Page 219 - Clinical relevance of current materials for cranial implants
P. 219
Om te inventariseren wat de risico’s zijn op het falen van autologe botlappen, werd een retrospectieve studie uitgevoerd in twee centra (hoofdstuk 3). De geïncludeerde patiënten (n=254) ondergingen een unilaterale decompressieve craniëctomie en in een tweede chirurgische interventie werd de autologe botlap teruggeplaatst. Bij 52 (20.5%) patiënten werd de autologe botlap verwijderd, bij 24 (9.4%) vanwege infectie en bij 23 (9.1%) vanwege resorptie. Mogelijke risicofactoren die geleid hebben tot verwijdering van de autologe botlap waren de opnameduur in het ziekenhuis na de decompressieve craniëctomie, de tijd tussen de decompressieve craniëctomie en het terugplaatsen van de autologe botlap en de follow-up duur na het terugplaatsen van de autologe botlap. Patiënten bij wie de autologe botlap moest worden verwijderd vanwege infectie hadden vaker een neoplasma (29.2% versus 7.8%) en deze patiënten zijn na de craniëctomie langer in het ziekenhuis opgenomen geweest (54 dagen versus 28 dagen). Verwijdering van de autologe botlap vanwege resorptie bleek geassocieerd met een jongere leeftijd (35 jaar versus 43 jaar), een grotere omtrek van het craniaal defect (39 cm versus 37cm) en een langere follow-up na de cranioplastiek (44 maanden versus 14 maanden).
In hoofdstuk 4 is een PMMA (CMW-3®) cranioplastiek geëvalueerd die na 15 jaar in de schedel alsnog verwijderd moest worden vanwege neurologische klachten.
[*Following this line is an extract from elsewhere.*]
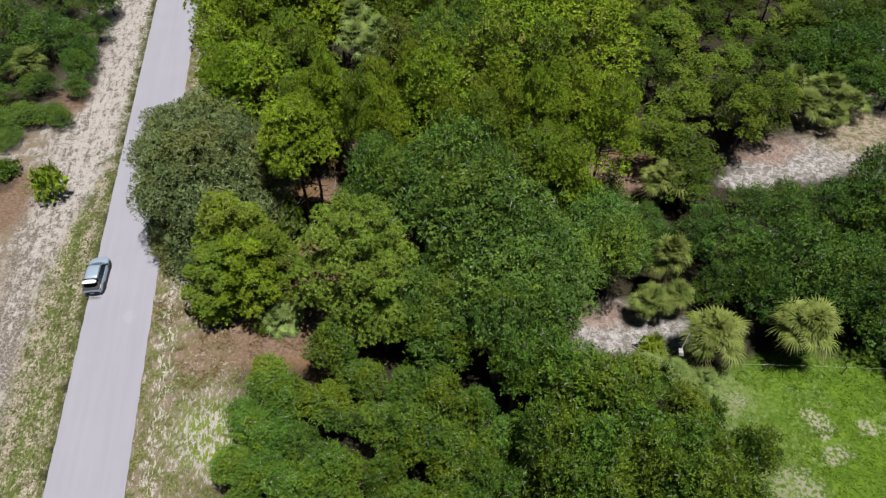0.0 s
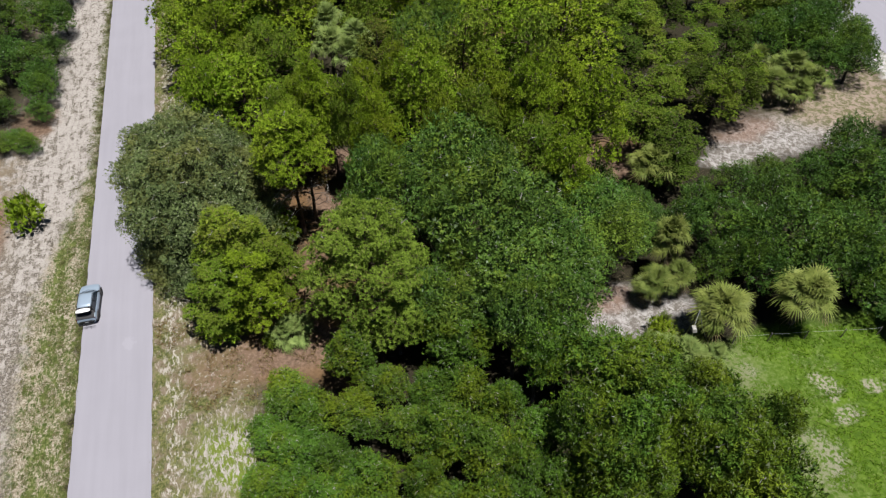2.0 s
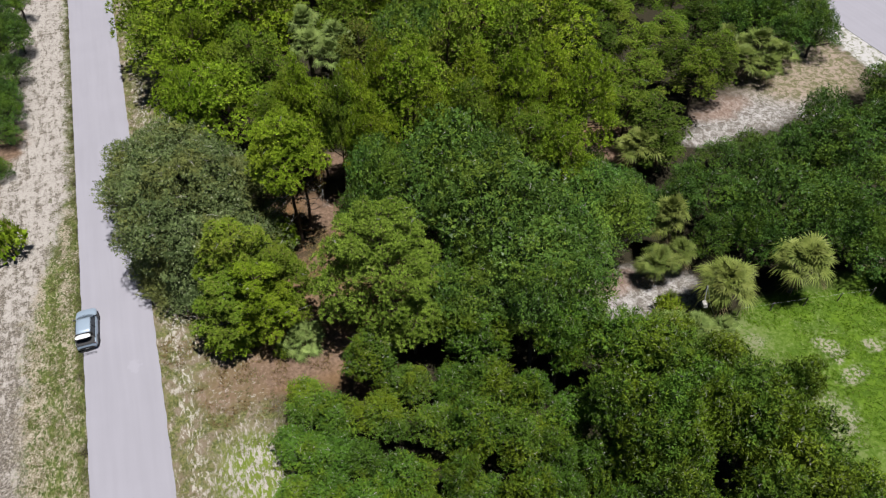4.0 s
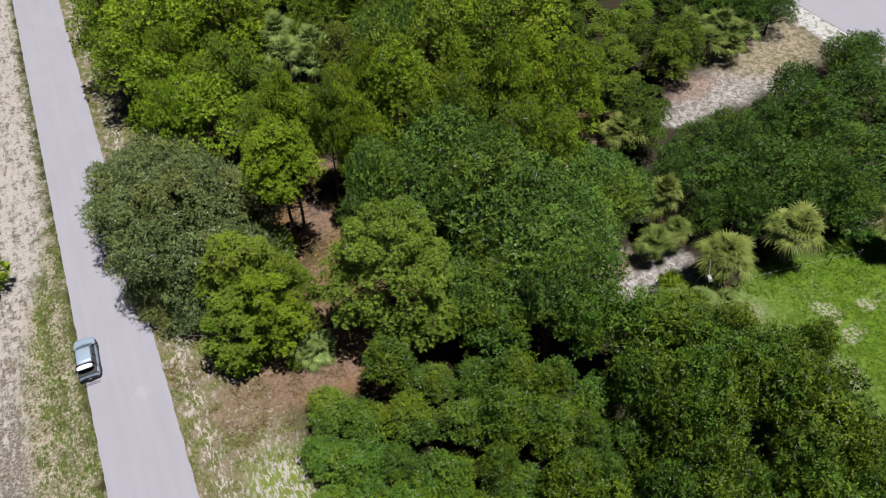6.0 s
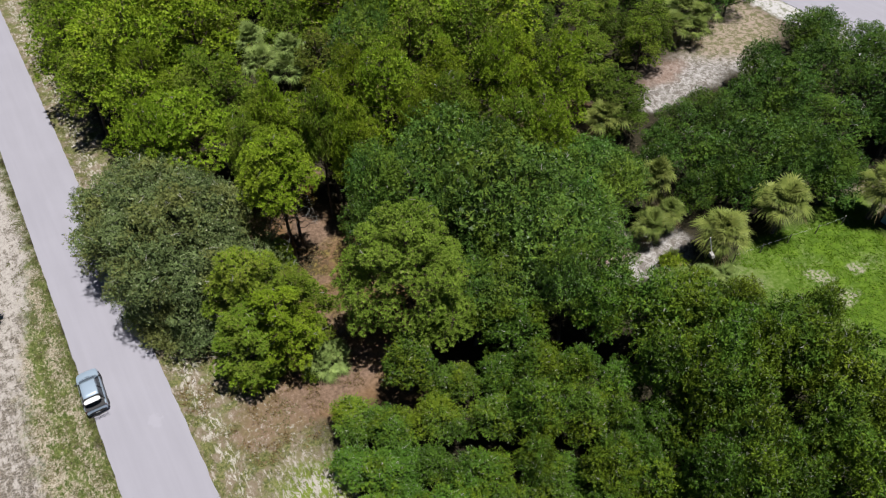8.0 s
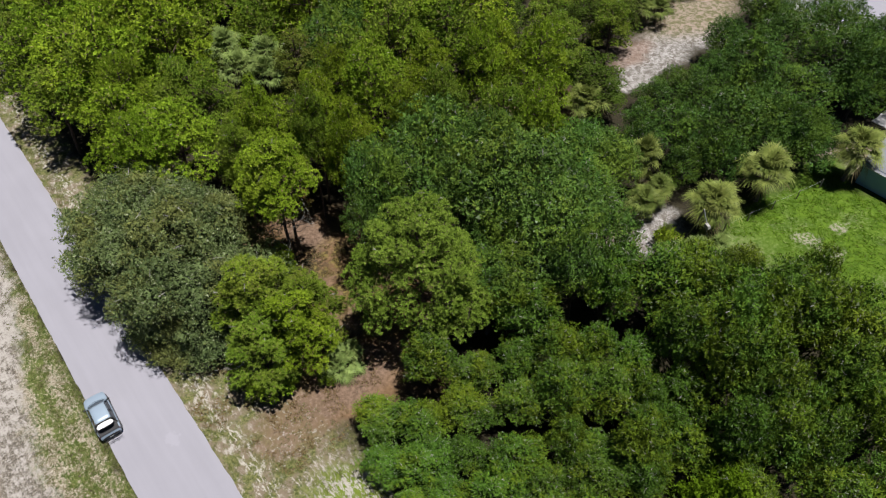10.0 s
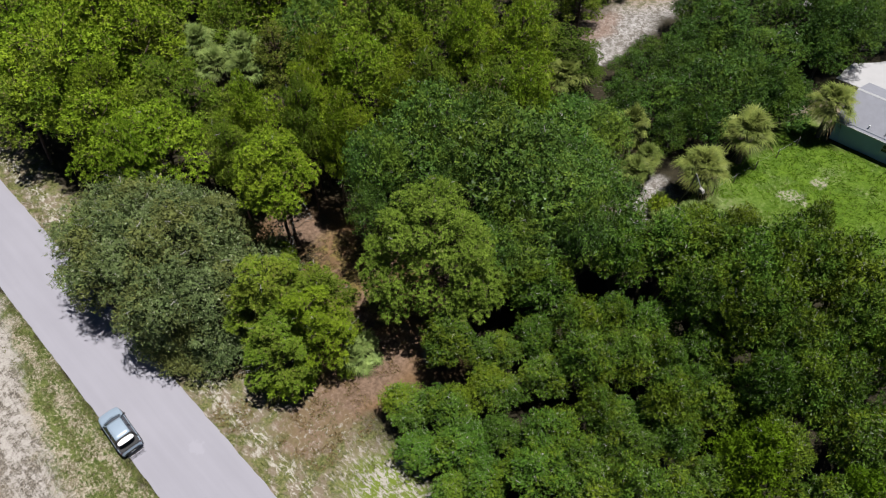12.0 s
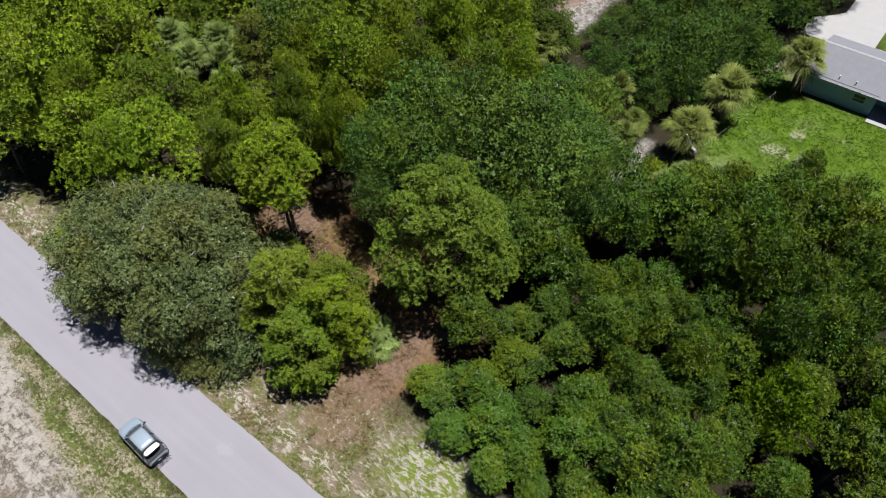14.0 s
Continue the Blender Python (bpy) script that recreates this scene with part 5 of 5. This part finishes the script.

Deze zijn naar alle waarschijnlijkheid ontstaan vanwege een breuk in het implantaat. Er werd een gel-permeatie chromatografie (GPC) uitgevoerd, een micro-CT werd vervaardigd en de buigsterkte werd gemeten. De fractuur zelf werd geanalyseerd door middel van een eindige element analyse. Hieruit bleek dat zowel het ontwerp van het implantaat als de productie van de PMMA cranioplastiek belangrijke factoren zijn betreffende de mechanische eigenschappen.
In hoofdstuk 5 werden 38 patiënten geïncludeerd die in totaal 40 patiënt-specifieke cranioplastieken ondergingen van poly (ether ether ketone) (PEEK) in twee verschillende centra. De patiënt- en chirurgische karakteristieken, alsmede de risicofactoren voor het ontwikkelen van complicaties na een PEEK cranioplastiek werden in kaart gebracht. In totaal werden 11 (27.5%) complicaties genoteerd waarvan 10 (25%) cranioplastieken werden verwijderd. Vijf (12,5%) patiënten hadden een infectie, 3 (7.5%) een hematoom, 1 (2,5%) een liquorlekkage en 1 (2,5%) patiënt had een wondprobleem. Van de 5 cranioplastieken met een infectie zijn er 3 cranioplastieken opnieuw gesteriliseerd en teruggeplaatst met 100% succes. Er werden geen significante predictiefactoren gevonden voor het falen van PEEK patiënt-specifieke cranioplastieken.